For a productive writer in any genre, there is rarely time to get down about editorial corrections or criticism. Yes, it may sting sometimes and no writer enjoys seeing their work dissected and critiqued, but good writers find a way to come back stronger than ever.

It’s quite normal to take comments and remarks personally when we feel they are about us. We let it drain on our emotions and self-esteem, even if we aren’t completely sure we were the intended target. 

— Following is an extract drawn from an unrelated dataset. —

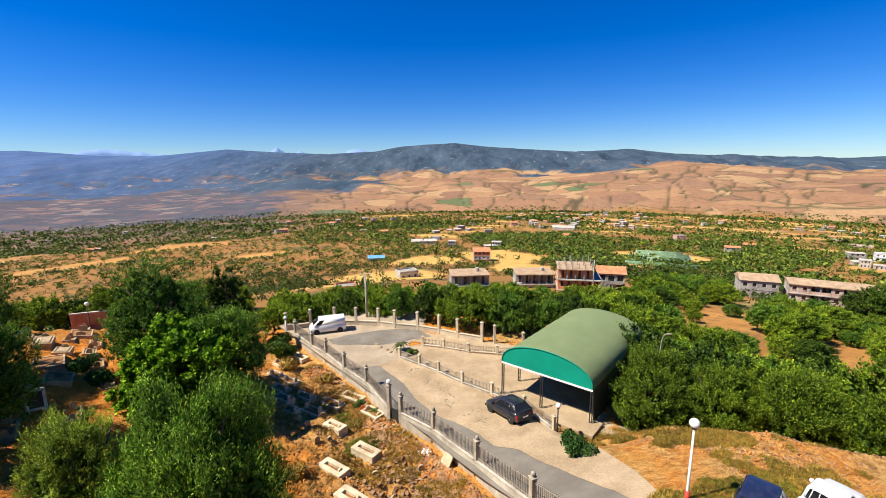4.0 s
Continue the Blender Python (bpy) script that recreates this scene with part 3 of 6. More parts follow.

As a writer, there is no such safety cushion. You know the criticism is being directed at you, and sometimes it’s pretty direct. Still, getting worked up about it won’t make the piece better or improve your writing ability, so it’s best to learn how to deal with it.

Find the Answer Within

The first thing you have to do when you’re trying not to take the editor’s corrections personally is take an objective look at the stories you tell yourself. If you notice a lot of inner dialogue that deals with people “out to get you” or similar victim rants, it’s probably time to change the stories you tell yourself.

These stories often have little to do with actual facts, and are usually modified from reality to justify the results you didn’t like. Once you quit trying to justify the lackluster response or review, you’ll be on your way to breaking the habit of taking things so personally.

People are People

And, even though it doesn’t feel good to see the marks and the comments, it’s important to remember that editors are people too. They have good days and bad days, they overbook sometimes, forget their laptop at home, the whole nine yards.

They might take on an almost god-like position in the life of a writer, but on the other end of that pen is a living, breathing human just like you and me. Occasionally, it may be ok to cut the editor some slack and acknowledge the possibility that they were having a bad day.

Tips for Letting Go

Of course, there are dangers involved with becoming too robotic about writing criticisms and corrections. If you let everything roll off your back, you’ll always miss the bigger message, and with it, opportunities to improve. Here are some tips to help you weather the critical storm:

  • Look at the critique as if it’s about another writer.
  • Determine what part is useful, then take that with you going forward.
  • Write down the useful criticisms in your own words; this will help remove some of the emotion attached.
  • Turn those criticisms into goals.

There, you’ve just turned a hurtful correction or critique into a writing goal that will empower you. Keep in mind that if there is an editor out there who is not professional and really does have an issue with you, it will all come out before too long. Just keep being a pro and keep learning, and everything will work out in the end.